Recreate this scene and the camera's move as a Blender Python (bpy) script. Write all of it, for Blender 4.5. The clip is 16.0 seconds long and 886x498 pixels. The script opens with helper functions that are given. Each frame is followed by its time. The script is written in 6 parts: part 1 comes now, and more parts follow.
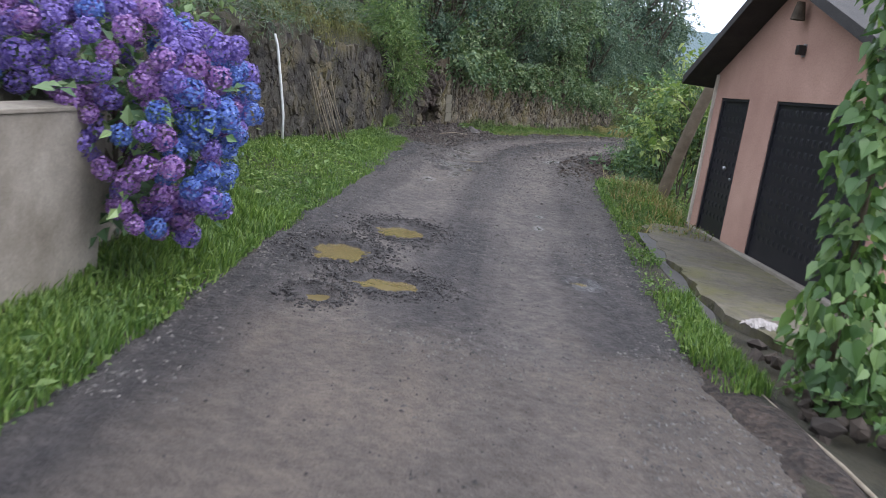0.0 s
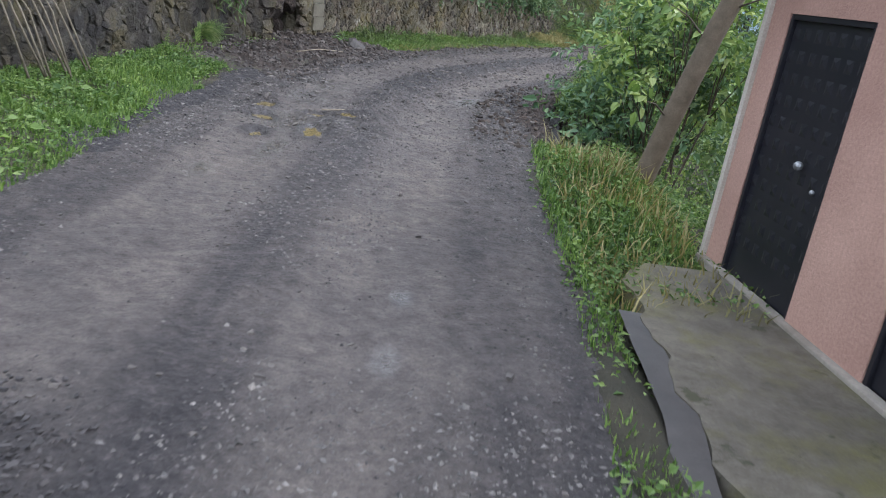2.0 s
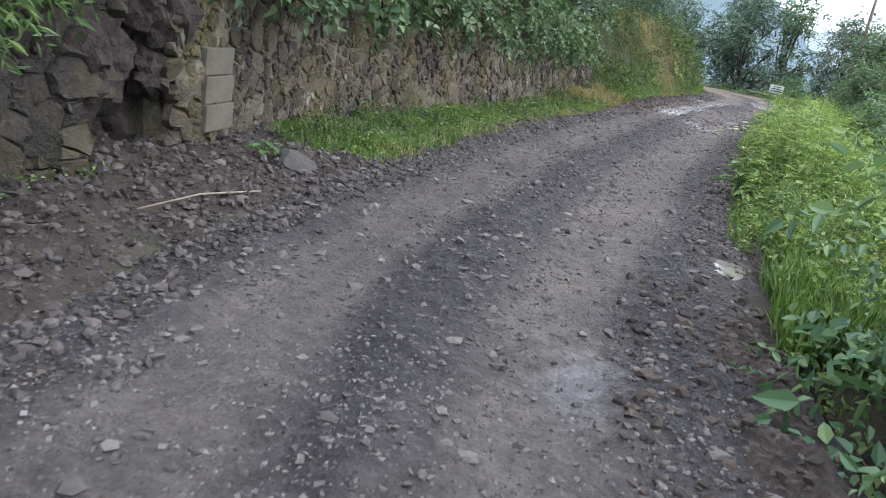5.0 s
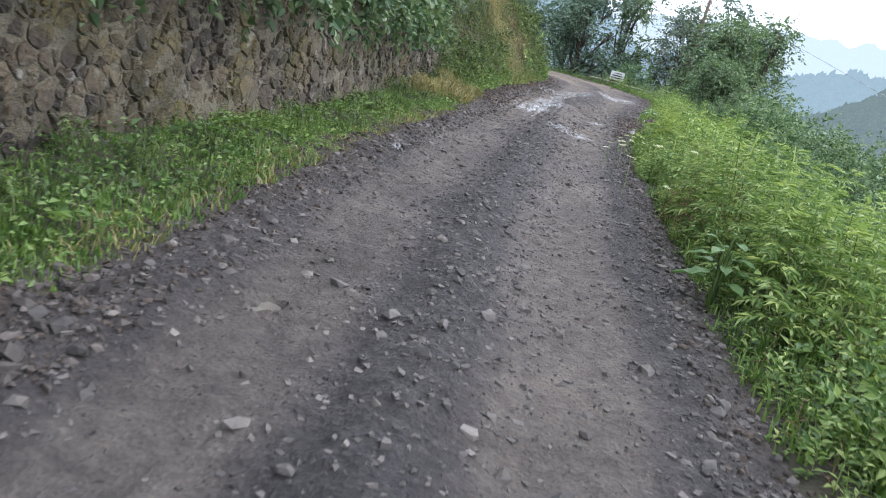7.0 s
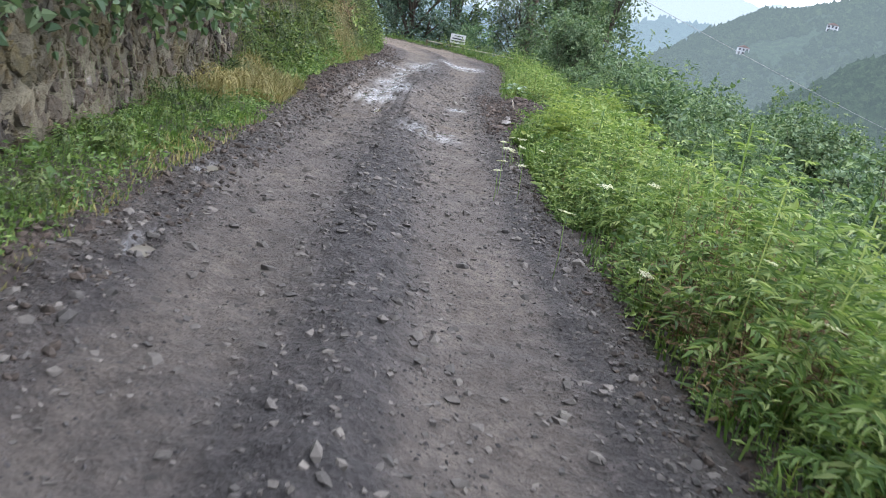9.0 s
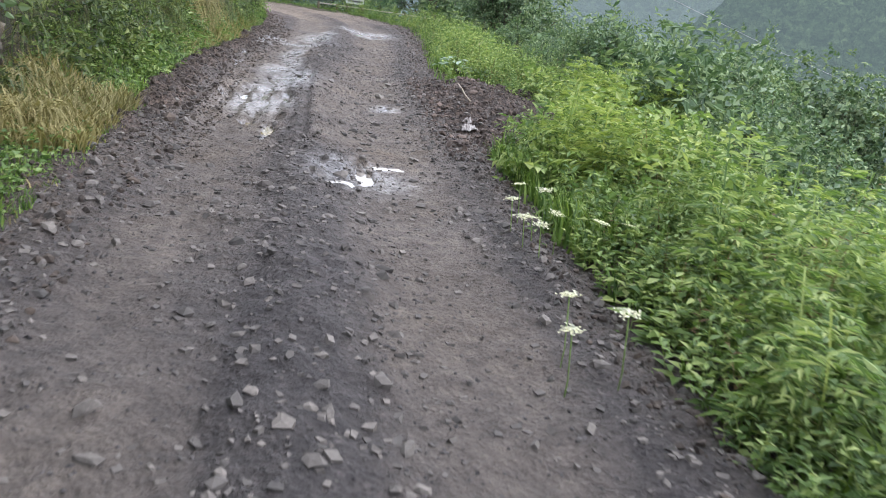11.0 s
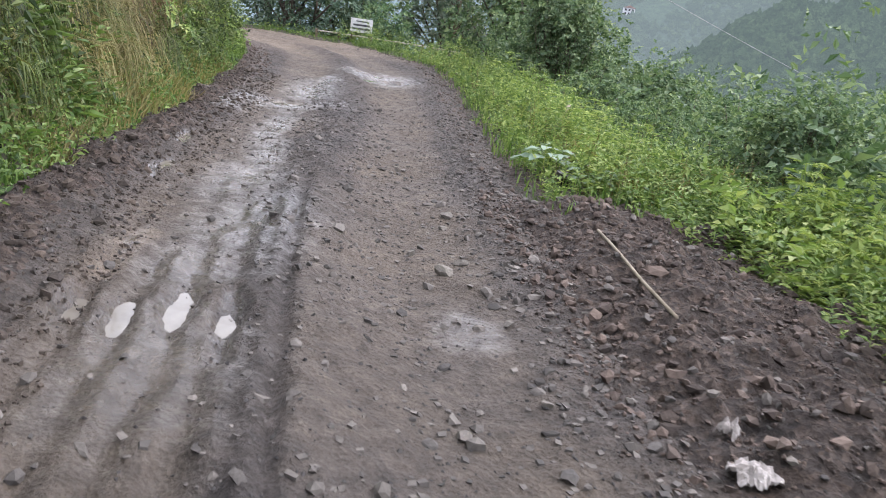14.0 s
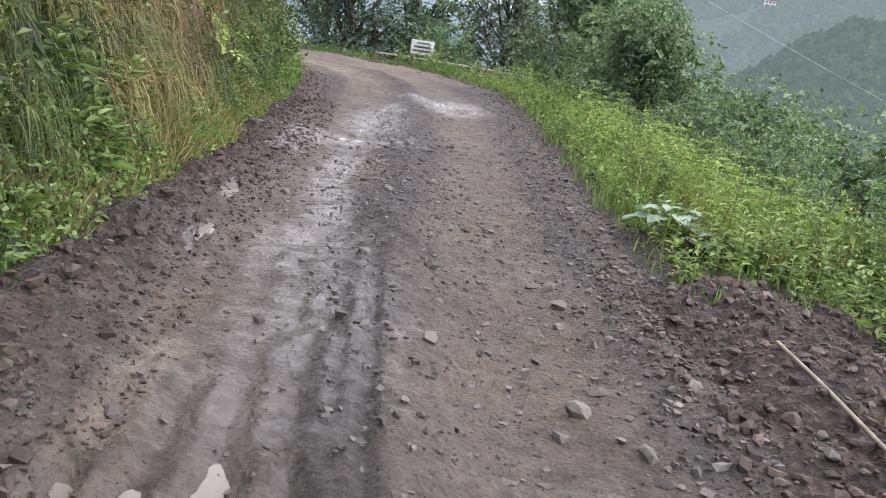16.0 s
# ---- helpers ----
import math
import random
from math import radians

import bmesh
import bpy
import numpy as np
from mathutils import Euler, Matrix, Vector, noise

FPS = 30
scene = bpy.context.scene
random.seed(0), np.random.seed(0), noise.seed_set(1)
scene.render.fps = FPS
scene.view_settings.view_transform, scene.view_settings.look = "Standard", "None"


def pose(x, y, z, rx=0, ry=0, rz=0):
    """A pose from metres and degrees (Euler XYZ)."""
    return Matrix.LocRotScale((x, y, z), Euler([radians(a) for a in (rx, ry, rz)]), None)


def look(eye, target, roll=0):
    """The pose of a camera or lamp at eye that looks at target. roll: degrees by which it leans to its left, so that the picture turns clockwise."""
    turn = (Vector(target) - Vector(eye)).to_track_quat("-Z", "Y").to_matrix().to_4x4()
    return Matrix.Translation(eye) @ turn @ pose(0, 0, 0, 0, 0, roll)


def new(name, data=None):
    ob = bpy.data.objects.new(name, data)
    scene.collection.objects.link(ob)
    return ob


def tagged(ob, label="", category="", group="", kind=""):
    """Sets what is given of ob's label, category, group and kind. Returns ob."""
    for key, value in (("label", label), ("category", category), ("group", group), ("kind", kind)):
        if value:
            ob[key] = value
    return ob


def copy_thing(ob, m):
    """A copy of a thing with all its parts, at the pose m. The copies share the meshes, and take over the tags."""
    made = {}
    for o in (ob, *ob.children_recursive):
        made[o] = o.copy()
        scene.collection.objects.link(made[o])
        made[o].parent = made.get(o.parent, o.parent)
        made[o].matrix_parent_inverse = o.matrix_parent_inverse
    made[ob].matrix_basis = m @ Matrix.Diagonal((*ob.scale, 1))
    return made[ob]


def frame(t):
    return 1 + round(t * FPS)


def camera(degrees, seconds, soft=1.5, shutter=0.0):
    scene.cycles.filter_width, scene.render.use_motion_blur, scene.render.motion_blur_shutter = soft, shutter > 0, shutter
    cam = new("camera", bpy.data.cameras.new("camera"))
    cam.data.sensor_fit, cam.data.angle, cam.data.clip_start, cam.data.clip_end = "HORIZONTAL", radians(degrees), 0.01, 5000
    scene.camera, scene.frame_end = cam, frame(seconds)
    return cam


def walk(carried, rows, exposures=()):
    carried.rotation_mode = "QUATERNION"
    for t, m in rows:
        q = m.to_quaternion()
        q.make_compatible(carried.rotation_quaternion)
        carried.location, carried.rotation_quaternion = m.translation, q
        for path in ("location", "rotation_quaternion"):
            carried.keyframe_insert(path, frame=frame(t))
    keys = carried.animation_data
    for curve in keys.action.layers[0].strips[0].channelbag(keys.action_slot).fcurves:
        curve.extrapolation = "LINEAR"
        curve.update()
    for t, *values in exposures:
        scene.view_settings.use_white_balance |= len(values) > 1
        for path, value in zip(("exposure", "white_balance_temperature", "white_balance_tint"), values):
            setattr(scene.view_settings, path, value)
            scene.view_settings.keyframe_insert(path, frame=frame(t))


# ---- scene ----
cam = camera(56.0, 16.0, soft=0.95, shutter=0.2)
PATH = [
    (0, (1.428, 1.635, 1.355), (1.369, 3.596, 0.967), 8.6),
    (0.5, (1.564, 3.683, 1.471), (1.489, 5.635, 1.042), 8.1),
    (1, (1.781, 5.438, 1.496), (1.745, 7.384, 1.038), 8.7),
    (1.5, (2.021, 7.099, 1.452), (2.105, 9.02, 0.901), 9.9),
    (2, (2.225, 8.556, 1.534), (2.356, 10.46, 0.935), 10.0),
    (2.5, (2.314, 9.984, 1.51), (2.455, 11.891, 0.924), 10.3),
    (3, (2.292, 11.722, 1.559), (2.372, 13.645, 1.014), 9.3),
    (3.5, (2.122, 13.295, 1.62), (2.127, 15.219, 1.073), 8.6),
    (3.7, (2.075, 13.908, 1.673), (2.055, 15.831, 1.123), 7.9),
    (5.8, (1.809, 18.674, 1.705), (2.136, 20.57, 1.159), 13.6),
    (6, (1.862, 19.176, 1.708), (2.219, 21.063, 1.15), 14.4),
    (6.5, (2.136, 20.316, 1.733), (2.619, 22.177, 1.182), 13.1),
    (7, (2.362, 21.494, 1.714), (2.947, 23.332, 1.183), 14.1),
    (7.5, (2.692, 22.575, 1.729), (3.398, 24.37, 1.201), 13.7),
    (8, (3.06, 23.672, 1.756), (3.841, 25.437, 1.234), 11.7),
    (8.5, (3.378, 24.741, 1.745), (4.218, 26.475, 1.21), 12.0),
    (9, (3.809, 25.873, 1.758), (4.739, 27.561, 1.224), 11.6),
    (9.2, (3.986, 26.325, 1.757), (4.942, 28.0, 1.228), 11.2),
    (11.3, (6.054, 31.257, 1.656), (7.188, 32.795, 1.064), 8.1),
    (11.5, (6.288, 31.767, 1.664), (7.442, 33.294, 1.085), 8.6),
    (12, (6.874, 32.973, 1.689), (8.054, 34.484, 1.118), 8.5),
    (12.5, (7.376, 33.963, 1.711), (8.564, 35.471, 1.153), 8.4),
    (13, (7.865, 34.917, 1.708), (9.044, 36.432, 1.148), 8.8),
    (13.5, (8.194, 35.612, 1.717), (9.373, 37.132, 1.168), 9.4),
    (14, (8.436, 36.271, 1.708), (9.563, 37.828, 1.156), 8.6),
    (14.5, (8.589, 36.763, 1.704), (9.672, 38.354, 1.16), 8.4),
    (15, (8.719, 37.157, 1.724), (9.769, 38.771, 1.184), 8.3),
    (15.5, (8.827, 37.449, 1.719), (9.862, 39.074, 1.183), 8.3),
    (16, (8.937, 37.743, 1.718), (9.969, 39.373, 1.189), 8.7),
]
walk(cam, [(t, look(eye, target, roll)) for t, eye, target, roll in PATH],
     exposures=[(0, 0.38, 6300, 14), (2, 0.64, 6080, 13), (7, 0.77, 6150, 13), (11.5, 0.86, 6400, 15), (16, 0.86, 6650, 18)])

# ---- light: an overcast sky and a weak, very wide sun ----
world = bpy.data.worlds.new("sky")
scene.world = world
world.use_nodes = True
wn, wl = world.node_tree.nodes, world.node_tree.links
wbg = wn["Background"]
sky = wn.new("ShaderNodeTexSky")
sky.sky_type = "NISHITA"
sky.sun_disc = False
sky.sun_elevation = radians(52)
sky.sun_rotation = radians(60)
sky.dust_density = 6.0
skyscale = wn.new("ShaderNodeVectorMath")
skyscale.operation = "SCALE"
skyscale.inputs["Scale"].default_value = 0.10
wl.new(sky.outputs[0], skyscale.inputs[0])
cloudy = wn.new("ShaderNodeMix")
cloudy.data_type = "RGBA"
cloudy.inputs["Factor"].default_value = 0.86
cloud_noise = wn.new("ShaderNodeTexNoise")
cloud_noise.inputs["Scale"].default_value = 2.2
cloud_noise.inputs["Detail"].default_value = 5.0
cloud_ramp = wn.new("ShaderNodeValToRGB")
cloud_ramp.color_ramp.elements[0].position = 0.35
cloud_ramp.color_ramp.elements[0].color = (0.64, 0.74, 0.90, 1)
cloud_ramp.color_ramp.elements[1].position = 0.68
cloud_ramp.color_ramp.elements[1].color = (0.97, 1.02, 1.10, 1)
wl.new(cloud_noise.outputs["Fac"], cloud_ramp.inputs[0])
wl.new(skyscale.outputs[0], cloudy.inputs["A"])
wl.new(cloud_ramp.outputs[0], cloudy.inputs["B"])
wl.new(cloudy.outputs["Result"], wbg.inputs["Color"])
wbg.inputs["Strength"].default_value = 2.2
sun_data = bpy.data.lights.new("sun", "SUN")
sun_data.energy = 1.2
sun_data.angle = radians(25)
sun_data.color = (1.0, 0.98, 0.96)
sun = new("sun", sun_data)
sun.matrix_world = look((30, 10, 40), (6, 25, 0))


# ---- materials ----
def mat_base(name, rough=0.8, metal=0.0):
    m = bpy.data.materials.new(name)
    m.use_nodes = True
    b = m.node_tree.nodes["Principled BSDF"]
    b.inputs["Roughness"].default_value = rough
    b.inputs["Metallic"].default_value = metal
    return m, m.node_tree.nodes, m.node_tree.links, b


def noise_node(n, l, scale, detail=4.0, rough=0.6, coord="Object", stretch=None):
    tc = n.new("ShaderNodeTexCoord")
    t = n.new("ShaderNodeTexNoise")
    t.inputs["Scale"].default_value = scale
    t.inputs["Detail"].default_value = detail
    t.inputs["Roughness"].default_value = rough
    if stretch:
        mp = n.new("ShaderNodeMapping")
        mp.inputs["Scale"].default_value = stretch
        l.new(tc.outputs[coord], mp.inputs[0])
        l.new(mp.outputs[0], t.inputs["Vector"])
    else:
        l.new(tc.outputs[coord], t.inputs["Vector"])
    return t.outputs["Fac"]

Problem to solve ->
Give again only the lines from the one bearing "for path in" through the one bearing "curve.update()", exactly as they stand.

Task output ->
        for path in ("location", "rotation_quaternion"):
            carried.keyframe_insert(path, frame=frame(t))
    keys = carried.animation_data
    for curve in keys.action.layers[0].strips[0].channelbag(keys.action_slot).fcurves:
        curve.extrapolation = "LINEAR"
        curve.update()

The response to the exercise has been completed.